De todas formas hemos de admitir que en la actualidad conocemos mucho mejor el psiquismo del niño, cuáles son sus necesidades y apetencias y cuáles sus formas de reaccionar ante las estimulaciones que le llegan del medio en que se desenvuelve, familiares, escolares y sociales y de ese modo hacer que la infancia y la adolescencia no sean unas etapas conflictivas y dolorosas, aunque también vemos que las diferentes escuelas psicológicas tienen a veces unos puntos de vista tan distintos y en ocasiones tan opuestos (psicoanálisis y conductismo, geneticismo y ambientalismo, Freud y Adler) que resulta difícil conocer dónde está, aunque sea aproximadamente, la verdad.

Con estas líneas no tengo la pretensión de hacer un nuevo tratado, uno más, de psicología y psiquiatría infantil, sino simplemente hacer unas reflexiones sobre lo aprendido por mí mismo en más de cuarenta años de ver y tratar problemas infantiles.

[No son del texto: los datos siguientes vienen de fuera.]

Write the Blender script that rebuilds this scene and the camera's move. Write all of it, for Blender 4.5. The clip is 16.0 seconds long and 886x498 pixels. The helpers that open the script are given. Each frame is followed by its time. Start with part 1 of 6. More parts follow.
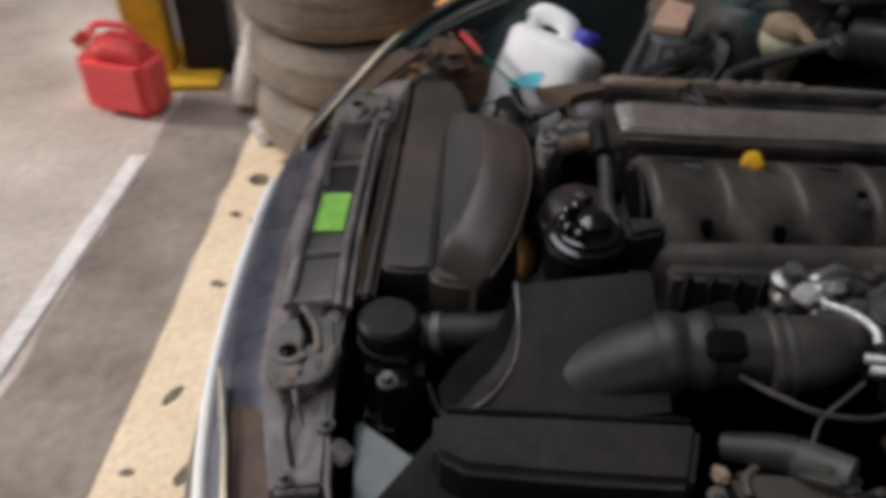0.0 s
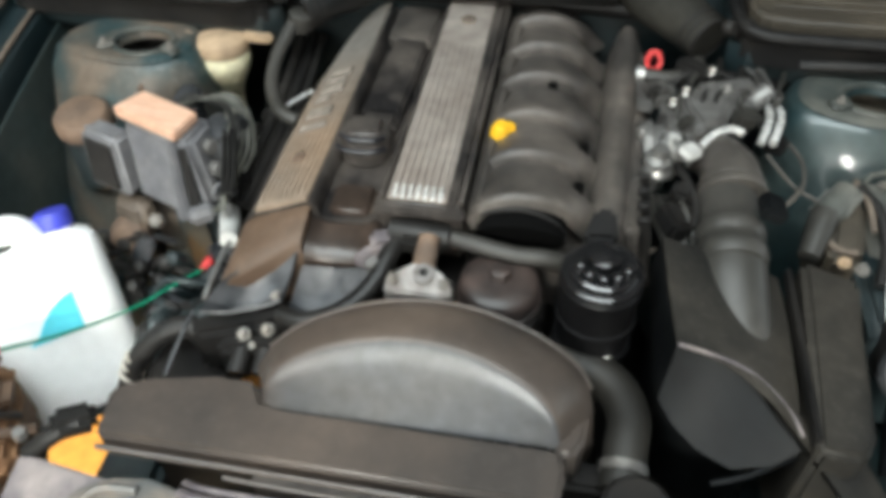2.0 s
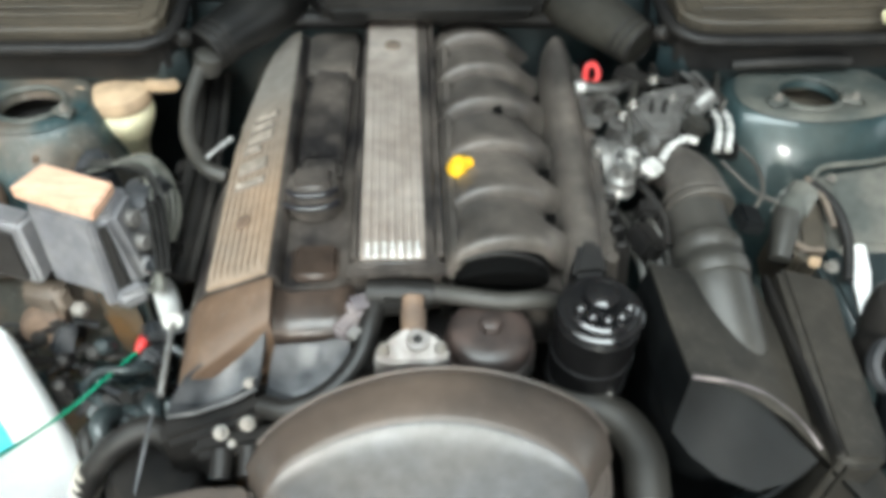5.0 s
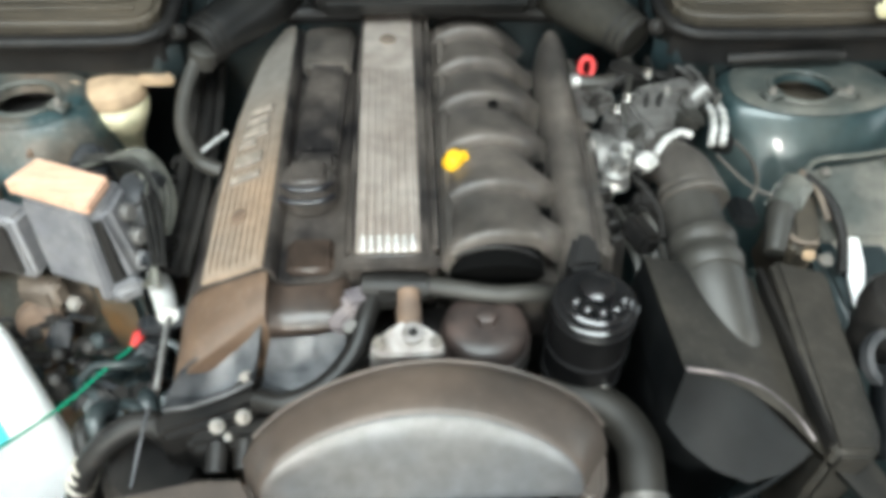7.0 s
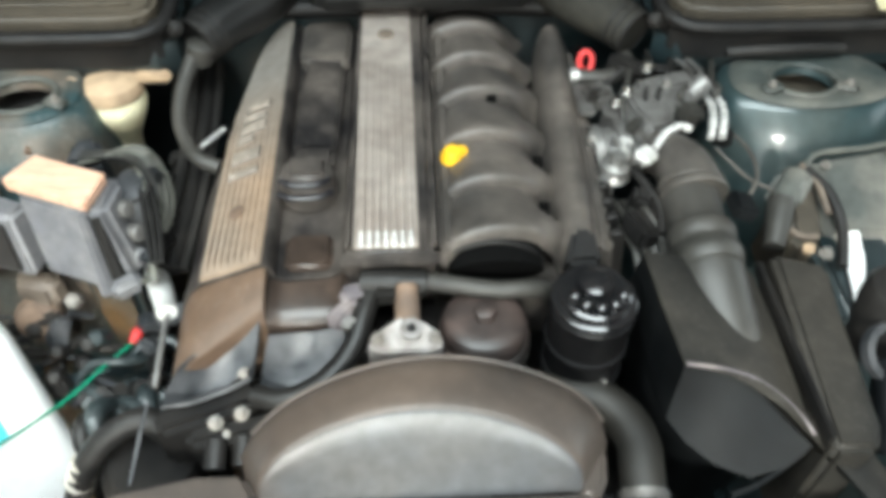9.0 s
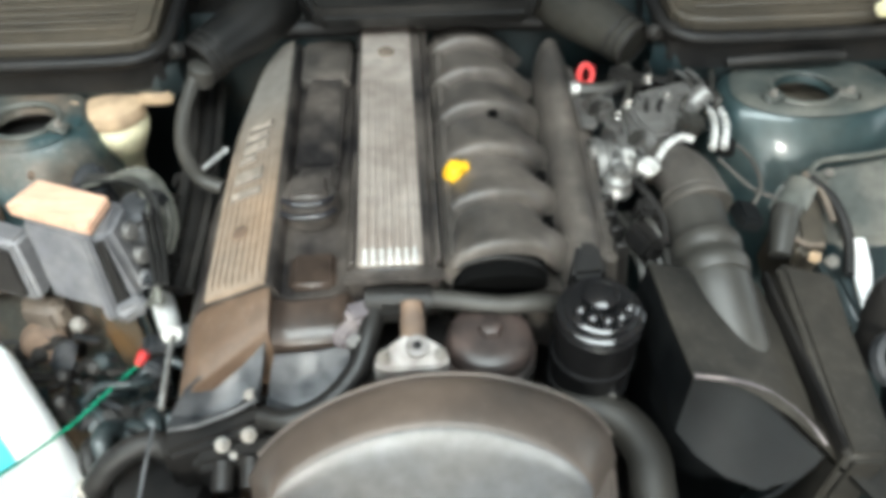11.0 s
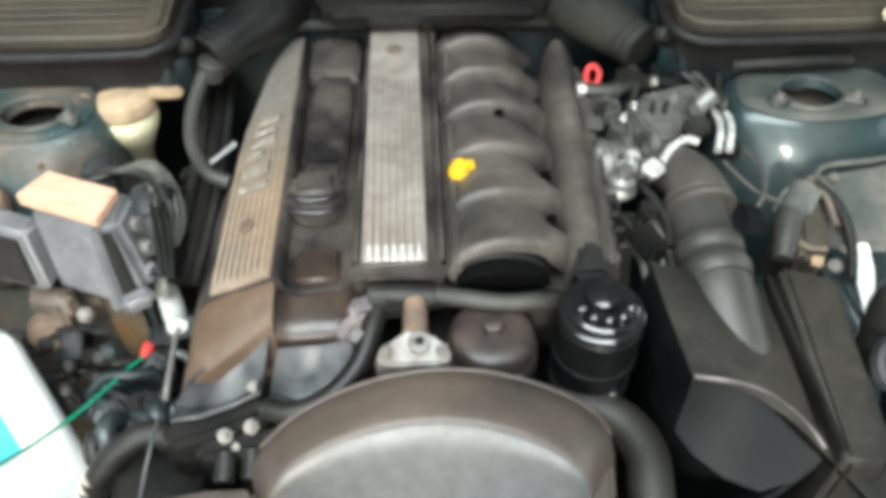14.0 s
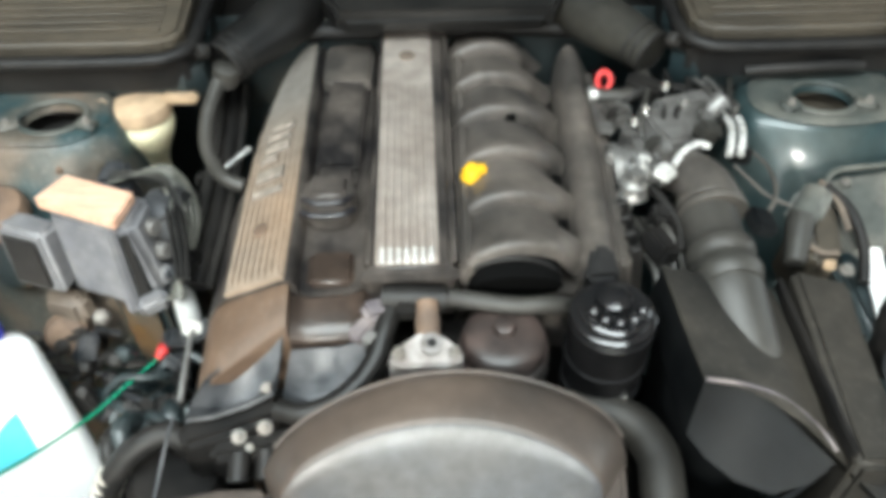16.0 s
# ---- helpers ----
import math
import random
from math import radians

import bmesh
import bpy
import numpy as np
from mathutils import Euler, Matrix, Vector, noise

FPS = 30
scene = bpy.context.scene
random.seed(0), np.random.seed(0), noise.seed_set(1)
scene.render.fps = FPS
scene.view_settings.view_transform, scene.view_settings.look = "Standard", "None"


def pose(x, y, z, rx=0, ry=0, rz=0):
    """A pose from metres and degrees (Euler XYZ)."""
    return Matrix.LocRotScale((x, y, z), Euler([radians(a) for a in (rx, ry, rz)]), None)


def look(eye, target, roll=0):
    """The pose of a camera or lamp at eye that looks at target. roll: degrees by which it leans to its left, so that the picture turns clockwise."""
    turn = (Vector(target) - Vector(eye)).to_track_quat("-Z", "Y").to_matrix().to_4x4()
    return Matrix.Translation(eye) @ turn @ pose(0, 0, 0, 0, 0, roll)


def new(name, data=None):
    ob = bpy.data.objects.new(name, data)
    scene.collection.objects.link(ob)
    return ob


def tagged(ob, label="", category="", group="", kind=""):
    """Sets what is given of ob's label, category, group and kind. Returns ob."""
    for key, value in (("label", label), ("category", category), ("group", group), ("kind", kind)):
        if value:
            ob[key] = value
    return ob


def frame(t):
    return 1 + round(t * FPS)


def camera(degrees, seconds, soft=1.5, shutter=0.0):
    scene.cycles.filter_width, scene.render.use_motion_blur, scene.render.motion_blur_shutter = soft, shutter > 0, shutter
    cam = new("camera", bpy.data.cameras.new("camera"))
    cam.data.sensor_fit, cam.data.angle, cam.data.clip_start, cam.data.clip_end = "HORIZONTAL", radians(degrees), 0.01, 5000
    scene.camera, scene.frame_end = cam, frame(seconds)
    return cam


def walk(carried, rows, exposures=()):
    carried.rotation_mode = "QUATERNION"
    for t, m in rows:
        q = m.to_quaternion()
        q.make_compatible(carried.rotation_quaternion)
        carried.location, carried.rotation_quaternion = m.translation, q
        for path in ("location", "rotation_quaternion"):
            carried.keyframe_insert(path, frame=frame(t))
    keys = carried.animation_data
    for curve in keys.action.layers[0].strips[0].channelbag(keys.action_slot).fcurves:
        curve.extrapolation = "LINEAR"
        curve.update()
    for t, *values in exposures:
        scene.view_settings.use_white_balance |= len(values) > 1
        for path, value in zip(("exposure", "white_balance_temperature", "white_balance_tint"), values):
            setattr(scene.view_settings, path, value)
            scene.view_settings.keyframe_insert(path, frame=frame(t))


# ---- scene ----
cam = camera(59.0, 16.0, soft=5.5, shutter=0.3)
PATH = [
    (0, (0.896, 0.379, 1.432), (-0.328, 0.348, 0.402), 1.8),
    (0.2, (0.822, 0.26, 1.392), (-0.371, 0.479, 0.348), 3.7),
    (0.4, (0.692, 0.182, 1.443), (-0.409, 0.533, 0.337), 0.8),
    (0.5, (0.64, 0.152, 1.432), (-0.471, 0.587, 0.366), -0.2),
    (0.7, (0.535, 0.118, 1.432), (-0.559, 0.646, 0.39), -4.5),
    (0.9, (0.388, 0.084, 1.426), (-0.567, 0.775, 0.345), -6.1),
    (1, (0.347, 0.071, 1.429), (-0.563, 0.841, 0.361), -4.9),
    (1.2, (0.291, 0.034, 1.414), (-0.497, 0.974, 0.386), -0.8),
    (1.4, (0.202, -0.032, 1.434), (-0.35, 1.001, 0.344), -2.8),
    (1.5, (0.181, -0.075, 1.457), (-0.282, 0.99, 0.356), -2.1),
    (1.7, (0.156, -0.1, 1.486), (-0.175, 1.016, 0.389), 0.1),
    (2, (0.111, -0.097, 1.513), (-0.095, 1.009, 0.375), -1.2),
    (2.2, (0.095, -0.093, 1.501), (-0.183, 1.319, 0.111), -5.1),
    (2.5, (0.052, -0.058, 1.523), (-0.047, 1.073, 0.395), -2.2),
    (2.6, (0.024, -0.055, 1.517), (-0.097, 1.376, 0.125), -2.6),
    (3, (-0.032, -0.029, 1.518), (-0.005, 1.046, 0.333), -0.2),
    (3.5, (-0.041, -0.026, 1.524), (0.095, 1.335, 0.065), 2.8),
    (4, (-0.031, -0.014, 1.526), (0.079, 1.364, 0.082), 2.1),
    (6.5, (-0.026, 0, 1.523), (0.048, 1.362, 0.061), 1),
    (7, (-0.026, -0.006, 1.524), (0.065, 1.36, 0.065), 1.4),
    (7.5, (-0.024, -0.007, 1.524), (0.061, 1.358, 0.065), 1),
    (8, (-0.021, -0.005, 1.522), (0.069, 1.355, 0.058), 1.1),
    (8.5, (-0.022, -0.004, 1.523), (0.062, 1.362, 0.064), 1),
    (9, (-0.022, -0.004, 1.522), (0.064, 1.353, 0.055), 1),
    (11.5, (-0.021, -0.001, 1.522), (0.052, 1.388, 0.085), -0.8),
    (12, (-0.016, -0.003, 1.522), (0.055, 1.387, 0.086), -0.9),
    (12.5, (-0.014, -0.006, 1.523), (0.048, 1.387, 0.089), -0.7),
    (13, (-0.015, -0.008, 1.523), (0.051, 1.381, 0.086), -0.4),
    (13.5, (-0.017, -0.008, 1.524), (0.043, 1.376, 0.082), -0.3),
    (14, (-0.019, -0.008, 1.525), (0.041, 1.376, 0.083), 0),
    (14.5, (-0.021, -0.01, 1.525), (0.031, 1.395, 0.102), 0.2),
    (15, (-0.023, -0.008, 1.524), (0.027, 1.386, 0.091), -0.1),
    (15.5, (-0.022, -0.01, 1.526), (0.026, 1.386, 0.094), -0.1),
    (16, (-0.021, -0.017, 1.526), (0.012, 1.383, 0.098), -0.7),
]
EXPOSURES = [(0.0, -1.46, 6350, 18), (0.6, -0.83, 6850, 16), (1.2, -0.18, 6700, 13), (1.5, 0.0, 6450, 8), (2.0, 0.19, 6300, 5), (2.8, 0.30, 6200, 3), (3.5, 0.56, 6200, 3), (7.0, 0.73, 6200, 3), (16.0, 0.74, 6250, 4)]
walk(cam, [(t, look(eye, target, roll)) for t, eye, target, roll in PATH], EXPOSURES)

# ---- world and light ----
world = bpy.data.worlds.new("world")
scene.world = world
world.use_nodes = True
wn = world.node_tree
sky = wn.nodes.new("ShaderNodeTexSky")
sky.sky_type, sky.sun_disc, sky.sun_elevation, sky.sun_rotation = "NISHITA", False, radians(29.2), radians(185)
wn.links.new(sky.outputs[0], wn.nodes["Background"].inputs[0])
wn.nodes["Background"].inputs[1].default_value = 0.06


def area(name, m, sx, sy, watts, colour):
    data = bpy.data.lights.new(name, "AREA")
    data.shape, data.size, data.size_y, data.energy, data.color = "RECTANGLE", sx, sy, watts, colour
    ob = new(name, data)
    ob.matrix_world = m
    return ob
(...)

Queremos poner a los padres sobre aviso en los errores que pueden caer cuando intentan aplicar, siempre y en todos los casos, lo que han leído en algún libro o escuchado en conferencias y cursillos, generalmente bien intencionados, pero sesgados doctrinariamente en determinados casos. Y, al mismo tiempo, llevar la tranquilidad a sus espíritus cuando temen no saber educar a sus hijos o creen haber hecho algo que puede producir en ellos el famoso «trauma de la infancia», que les llevará a la infelicidad, a la neurosis o a algo peor.